Technology and Standards

PWAs rest on a trio of technologies that make the app-like behavior possible while preserving the openness of the web.

  • Service workers: These are scripts that run in the background and manage network requests, cache resources, and enable offline functionality and background updates. They are central to the reliability and performance claims of PWAs. See Service Worker.
  • Web App Manifest: A JSON file that provides metadata about the app—such as its name, icons, theme colors, and how it should appear when launched—so browsers can offer installation prompts and a more native-like presentation. See Web App Manifest.
  • Progressive enhancement: The experience is built to work for every user, progressively adding capabilities as the browser and device permit. This approach emphasizes accessibility and broad compatibility across devices and network conditions.

Other related APIs and concepts commonly involved with PWAs include:

  • Caching and storage APIs: Mechanisms like the Cache API and IndexedDB support offline usage and data persistence. See Cache API and IndexedDB.
  • Push notifications and background sync: When available, these features help keep users engaged and informed, even when the website isn’t actively open. See Push API and Background Sync.
  • Accessibility and performance considerations: Ensuring PWAs work for users with disabilities and on a wide range of hardware remains an important practical concern. See Web Accessibility.

History and Adoption

The idea of web apps that behave like native apps evolved over several years as browser vendors and standards bodies worked to extend the capabilities of the web. Early experiments with app-like experiences led to improvements in home-screen installation, offline capability, and background processing. The formal concept of Progressive Web Apps emerged as developers and browser vendors collaborated to define interoperable features (such as the web app manifest and service workers) that could be implemented across platforms.

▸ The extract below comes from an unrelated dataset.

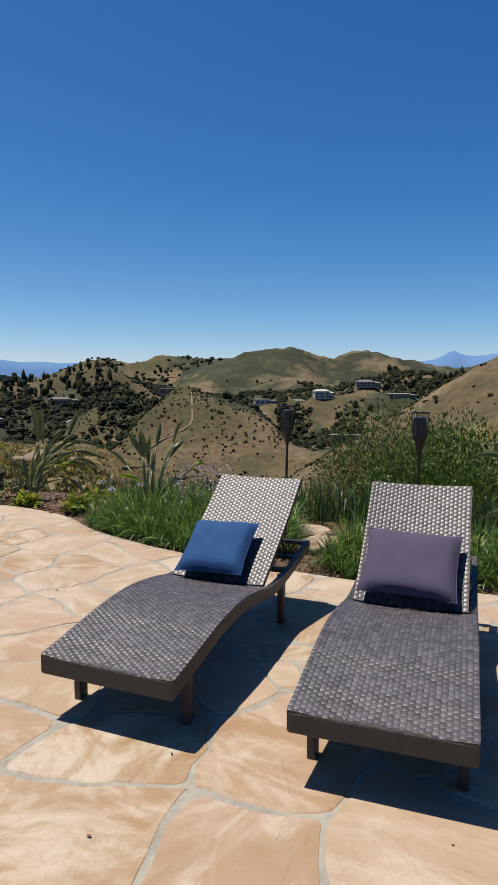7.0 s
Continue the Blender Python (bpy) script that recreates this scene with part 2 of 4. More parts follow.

Since then, PWAs have seen uptake in sectors ranging from e-commerce to media and government services, with vendors and regulators watching how adoption affects competition, user experience, and security. See Google for the company that played a prominent role in popularizing the idea, and see Web App Manifest and Service Worker for the core technologies that enabled this approach.

On Android devices, PWAs achieved broad practical adoption as Chrome and other engines provided robust support for installability, offline use, and background capabilities. On iOS, support has historically lagged but has gradually improved, with ongoing discussions about parity in features such as push notifications and background processes. This uneven landscape underscores a broader debate about how platform ecosystems steer development and what that means for user choice and market competition. See Android and iOS for platform-specific context.

Economic and Policy Implications

PWAs are often framed as a technology that benefits competition and consumer choice. By lowering the barriers to building and distributing capable web apps, PWAs can empower smaller publishers and startups to reach users without incurring the costs and constraints of native app development for multiple ecosystems. This can translate into faster product iterations, greater geographic reach, and a more level playing field for digital services that might otherwise be constrained by gatekeeping practices in some app ecosystems. See Open web and App Store for broader ecosystem considerations.

From a policy perspective, PWAs intersect with debates about platform power, interoperability, privacy, and digital commerce. Proponents argue that open web standards protect users from vendor lock-in and reduce the ability of any single platform to extract rents through distribution controls. Critics of regulation sometimes worry that heavy-handed rules could stifle innovation or entrench incumbents by imposing compliance costs that benefit established players. These tensions feed into ongoing discussions about how to balance innovation with consumer protection and competition. See Google, Apple Inc., and Open web for related discussions.

Ethical and privacy concerns also surface in these debates. While PWAs themselves are built on secure, standards-based foundations, the data they collect—if any—depends on the app and its services. Advocates of strong privacy protections argue that the web should enable rich experiences without enabling excessive data collection or tracking. Critics of overregulation contend that the best route to privacy is robust, interoperable technologies and transparent business practices rather than heavy-handed mandates that could dampen innovation. See Internet privacy and Data protection for related topics.

Controversies and Debates

  • App-store model versus open web: A central debate concerns whether native app storefronts (operated by platform owners) create barriers to entry or distort competition. PWAs are sometimes cited as a way to bypass gatekeeping by delivering app-like experiences directly through the web. Proponents argue this fosters consumer choice and lower costs for developers, while opponents worry that reduced control over distribution could lead to inconsistent user experiences or weaker monetization possibilities for some developers. See App Store.
  • Platform parity and user experience: Supporters of PWAs note that cross-platform web standards can deliver consistent experiences rather than fragmented experiences across iOS, Android, and desktop. Critics point to feature gaps on certain platforms (notably on iOS in earlier years) that can hinder parity with native apps. See iOS and Android.
  • Innovation versus regulation: Some observers contend that open web technologies unleash innovation by letting developers experiment freely and reach users without platform licensing. Others argue for policy measures to address market concentration, data privacy, and accountability in digital ecosystems. The appropriate balance is a live policy conversation with competing priorities: encouraging innovation and preserving user privacy, while ensuring fair access and transparency. See Open web and Digital regulation for related discussions.
  • The scope of PWAs as a universal solution: While PWAs offer clear advantages in many contexts, they are not a universal substitute for native apps in all situations—especially where platform-specific features or performance optimizations are essential. This limitation motivates a pragmatic approach that uses PWAs where they fit best while recognizing the continued role of native apps in certain domains. See Native app.

In this framing, critics of open-web-friendly policy sometimes label the approach as insufficiently protective of workers or consumers, while proponents argue that a freer, standards-based ecosystem better spurs competition and efficiency. From a conservative-leaning perspective, the key argument is that technological progress should be anchored in voluntary, market-friendly policies that expand consumer choice, reduce unnecessary gatekeeping, and empower developers to compete on merit rather than on privileged access to distribution channels. This view tends to favor open standards, predictable regulation, and strong property rights as the best foundation for sustainable innovation.